--- Problem requirements ---
Return every line below as is, leaving out the pictures.

-- begin Data --

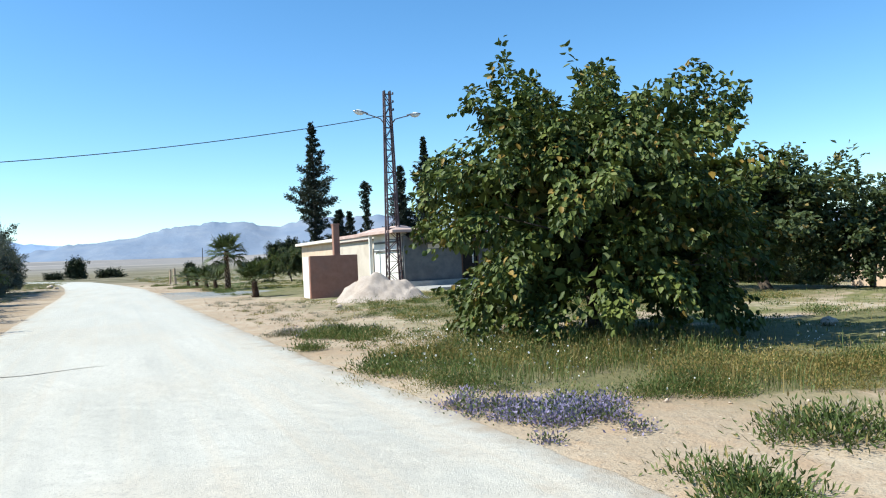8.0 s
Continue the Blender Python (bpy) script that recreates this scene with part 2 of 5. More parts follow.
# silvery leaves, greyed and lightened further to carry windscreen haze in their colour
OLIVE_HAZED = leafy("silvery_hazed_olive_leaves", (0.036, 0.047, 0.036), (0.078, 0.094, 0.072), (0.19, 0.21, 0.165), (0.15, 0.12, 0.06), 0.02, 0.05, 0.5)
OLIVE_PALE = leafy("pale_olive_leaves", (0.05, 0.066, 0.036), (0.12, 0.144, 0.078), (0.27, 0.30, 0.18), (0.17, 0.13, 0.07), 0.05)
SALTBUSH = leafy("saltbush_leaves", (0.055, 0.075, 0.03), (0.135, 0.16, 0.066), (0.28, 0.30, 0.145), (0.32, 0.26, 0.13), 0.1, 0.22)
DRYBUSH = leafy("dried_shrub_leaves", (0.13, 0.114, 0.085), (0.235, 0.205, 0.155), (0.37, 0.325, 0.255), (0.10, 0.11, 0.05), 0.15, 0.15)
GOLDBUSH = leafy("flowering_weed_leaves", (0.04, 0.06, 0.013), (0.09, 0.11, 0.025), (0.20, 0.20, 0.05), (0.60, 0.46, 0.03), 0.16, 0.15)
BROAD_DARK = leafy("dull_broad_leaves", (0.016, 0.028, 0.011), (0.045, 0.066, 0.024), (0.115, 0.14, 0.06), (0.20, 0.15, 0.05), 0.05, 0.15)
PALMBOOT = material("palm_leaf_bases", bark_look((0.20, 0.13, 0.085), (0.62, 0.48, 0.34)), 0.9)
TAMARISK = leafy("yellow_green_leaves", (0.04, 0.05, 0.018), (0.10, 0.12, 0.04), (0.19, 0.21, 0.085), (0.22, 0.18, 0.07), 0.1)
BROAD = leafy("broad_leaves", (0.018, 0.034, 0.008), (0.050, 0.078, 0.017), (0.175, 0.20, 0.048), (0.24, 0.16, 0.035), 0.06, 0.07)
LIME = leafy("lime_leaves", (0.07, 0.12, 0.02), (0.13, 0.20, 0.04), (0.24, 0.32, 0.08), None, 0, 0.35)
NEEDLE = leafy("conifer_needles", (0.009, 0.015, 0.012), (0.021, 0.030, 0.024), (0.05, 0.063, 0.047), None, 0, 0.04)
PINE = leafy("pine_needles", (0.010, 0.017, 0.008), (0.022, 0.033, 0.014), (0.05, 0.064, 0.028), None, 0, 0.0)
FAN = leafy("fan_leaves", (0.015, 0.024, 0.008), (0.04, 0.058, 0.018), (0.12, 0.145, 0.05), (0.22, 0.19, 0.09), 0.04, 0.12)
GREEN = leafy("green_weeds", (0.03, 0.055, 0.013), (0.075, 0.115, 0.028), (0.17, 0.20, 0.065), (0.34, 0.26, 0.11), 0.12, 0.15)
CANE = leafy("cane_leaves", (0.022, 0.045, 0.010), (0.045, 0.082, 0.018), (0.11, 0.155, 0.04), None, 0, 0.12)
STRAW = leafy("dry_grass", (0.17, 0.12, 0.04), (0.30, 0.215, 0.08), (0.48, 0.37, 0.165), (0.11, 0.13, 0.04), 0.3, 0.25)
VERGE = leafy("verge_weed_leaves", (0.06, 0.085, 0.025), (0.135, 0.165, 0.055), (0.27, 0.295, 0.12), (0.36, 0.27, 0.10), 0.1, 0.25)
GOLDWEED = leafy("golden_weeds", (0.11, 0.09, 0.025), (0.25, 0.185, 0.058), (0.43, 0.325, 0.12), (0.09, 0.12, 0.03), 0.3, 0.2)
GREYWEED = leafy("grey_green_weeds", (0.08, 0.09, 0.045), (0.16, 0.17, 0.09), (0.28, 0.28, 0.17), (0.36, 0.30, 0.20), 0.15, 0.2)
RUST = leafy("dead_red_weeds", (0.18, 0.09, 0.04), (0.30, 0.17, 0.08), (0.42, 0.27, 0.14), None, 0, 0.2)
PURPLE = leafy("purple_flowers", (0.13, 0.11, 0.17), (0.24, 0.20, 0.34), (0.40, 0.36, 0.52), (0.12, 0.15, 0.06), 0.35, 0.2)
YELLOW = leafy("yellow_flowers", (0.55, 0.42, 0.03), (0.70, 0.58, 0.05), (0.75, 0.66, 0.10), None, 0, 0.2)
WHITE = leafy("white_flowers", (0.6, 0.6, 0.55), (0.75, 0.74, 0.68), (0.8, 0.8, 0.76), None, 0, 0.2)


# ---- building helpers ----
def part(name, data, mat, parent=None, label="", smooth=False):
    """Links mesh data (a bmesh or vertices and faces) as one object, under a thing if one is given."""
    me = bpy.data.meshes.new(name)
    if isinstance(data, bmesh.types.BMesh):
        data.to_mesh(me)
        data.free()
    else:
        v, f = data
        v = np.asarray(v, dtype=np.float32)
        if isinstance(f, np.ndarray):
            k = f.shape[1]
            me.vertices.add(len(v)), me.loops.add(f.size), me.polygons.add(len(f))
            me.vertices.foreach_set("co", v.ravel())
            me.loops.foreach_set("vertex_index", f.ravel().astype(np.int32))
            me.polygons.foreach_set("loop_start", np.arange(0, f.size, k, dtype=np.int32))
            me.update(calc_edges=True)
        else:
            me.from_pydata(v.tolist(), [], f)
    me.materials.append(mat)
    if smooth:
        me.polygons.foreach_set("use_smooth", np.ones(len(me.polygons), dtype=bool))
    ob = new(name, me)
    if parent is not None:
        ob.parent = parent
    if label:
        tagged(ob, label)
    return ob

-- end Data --

--- The reply ---
8.0 s
Continue the Blender Python (bpy) script that recreates this scene with part 2 of 5. More parts follow.
# silvery leaves, greyed and lightened further to carry windscreen haze in their colour
OLIVE_HAZED = leafy("silvery_hazed_olive_leaves", (0.036, 0.047, 0.036), (0.078, 0.094, 0.072), (0.19, 0.21, 0.165), (0.15, 0.12, 0.06), 0.02, 0.05, 0.5)
OLIVE_PALE = leafy("pale_olive_leaves", (0.05, 0.066, 0.036), (0.12, 0.144, 0.078), (0.27, 0.30, 0.18), (0.17, 0.13, 0.07), 0.05)
SALTBUSH = leafy("saltbush_leaves", (0.055, 0.075, 0.03), (0.135, 0.16, 0.066), (0.28, 0.30, 0.145), (0.32, 0.26, 0.13), 0.1, 0.22)
DRYBUSH = leafy("dried_shrub_leaves", (0.13, 0.114, 0.085), (0.235, 0.205, 0.155), (0.37, 0.325, 0.255), (0.10, 0.11, 0.05), 0.15, 0.15)
GOLDBUSH = leafy("flowering_weed_leaves", (0.04, 0.06, 0.013), (0.09, 0.11, 0.025), (0.20, 0.20, 0.05), (0.60, 0.46, 0.03), 0.16, 0.15)
BROAD_DARK = leafy("dull_broad_leaves", (0.016, 0.028, 0.011), (0.045, 0.066, 0.024), (0.115, 0.14, 0.06), (0.20, 0.15, 0.05), 0.05, 0.15)
PALMBOOT = material("palm_leaf_bases", bark_look((0.20, 0.13, 0.085), (0.62, 0.48, 0.34)), 0.9)
TAMARISK = leafy("yellow_green_leaves", (0.04, 0.05, 0.018), (0.10, 0.12, 0.04), (0.19, 0.21, 0.085), (0.22, 0.18, 0.07), 0.1)
BROAD = leafy("broad_leaves", (0.018, 0.034, 0.008), (0.050, 0.078, 0.017), (0.175, 0.20, 0.048), (0.24, 0.16, 0.035), 0.06, 0.07)
LIME = leafy("lime_leaves", (0.07, 0.12, 0.02), (0.13, 0.20, 0.04), (0.24, 0.32, 0.08), None, 0, 0.35)
NEEDLE = leafy("conifer_needles", (0.009, 0.015, 0.012), (0.021, 0.030, 0.024), (0.05, 0.063, 0.047), None, 0, 0.04)
PINE = leafy("pine_needles", (0.010, 0.017, 0.008), (0.022, 0.033, 0.014), (0.05, 0.064, 0.028), None, 0, 0.0)
FAN = leafy("fan_leaves", (0.015, 0.024, 0.008), (0.04, 0.058, 0.018), (0.12, 0.145, 0.05), (0.22, 0.19, 0.09), 0.04, 0.12)
GREEN = leafy("green_weeds", (0.03, 0.055, 0.013), (0.075, 0.115, 0.028), (0.17, 0.20, 0.065), (0.34, 0.26, 0.11), 0.12, 0.15)
CANE = leafy("cane_leaves", (0.022, 0.045, 0.010), (0.045, 0.082, 0.018), (0.11, 0.155, 0.04), None, 0, 0.12)
STRAW = leafy("dry_grass", (0.17, 0.12, 0.04), (0.30, 0.215, 0.08), (0.48, 0.37, 0.165), (0.11, 0.13, 0.04), 0.3, 0.25)
VERGE = leafy("verge_weed_leaves", (0.06, 0.085, 0.025), (0.135, 0.165, 0.055), (0.27, 0.295, 0.12), (0.36, 0.27, 0.10), 0.1, 0.25)
GOLDWEED = leafy("golden_weeds", (0.11, 0.09, 0.025), (0.25, 0.185, 0.058), (0.43, 0.325, 0.12), (0.09, 0.12, 0.03), 0.3, 0.2)
GREYWEED = leafy("grey_green_weeds", (0.08, 0.09, 0.045), (0.16, 0.17, 0.09), (0.28, 0.28, 0.17), (0.36, 0.30, 0.20), 0.15, 0.2)
RUST = leafy("dead_red_weeds", (0.18, 0.09, 0.04), (0.30, 0.17, 0.08), (0.42, 0.27, 0.14), None, 0, 0.2)
PURPLE = leafy("purple_flowers", (0.13, 0.11, 0.17), (0.24, 0.20, 0.34), (0.40, 0.36, 0.52), (0.12, 0.15, 0.06), 0.35, 0.2)
YELLOW = leafy("yellow_flowers", (0.55, 0.42, 0.03), (0.70, 0.58, 0.05), (0.75, 0.66, 0.10), None, 0, 0.2)
WHITE = leafy("white_flowers", (0.6, 0.6, 0.55), (0.75, 0.74, 0.68), (0.8, 0.8, 0.76), None, 0, 0.2)


# ---- building helpers ----
def part(name, data, mat, parent=None, label="", smooth=False):
    """Links mesh data (a bmesh or vertices and faces) as one object, under a thing if one is given."""
    me = bpy.data.meshes.new(name)
    if isinstance(data, bmesh.types.BMesh):
        data.to_mesh(me)
        data.free()
    else:
        v, f = data
        v = np.asarray(v, dtype=np.float32)
        if isinstance(f, np.ndarray):
            k = f.shape[1]
            me.vertices.add(len(v)), me.loops.add(f.size), me.polygons.add(len(f))
            me.vertices.foreach_set("co", v.ravel())
            me.loops.foreach_set("vertex_index", f.ravel().astype(np.int32))
            me.polygons.foreach_set("loop_start", np.arange(0, f.size, k, dtype=np.int32))
            me.update(calc_edges=True)
        else:
            me.from_pydata(v.tolist(), [], f)
    me.materials.append(mat)
    if smooth:
        me.polygons.foreach_set("use_smooth", np.ones(len(me.polygons), dtype=bool))
    ob = new(name, me)
    if parent is not None:
        ob.parent = parent
    if label:
        tagged(ob, label)
    return ob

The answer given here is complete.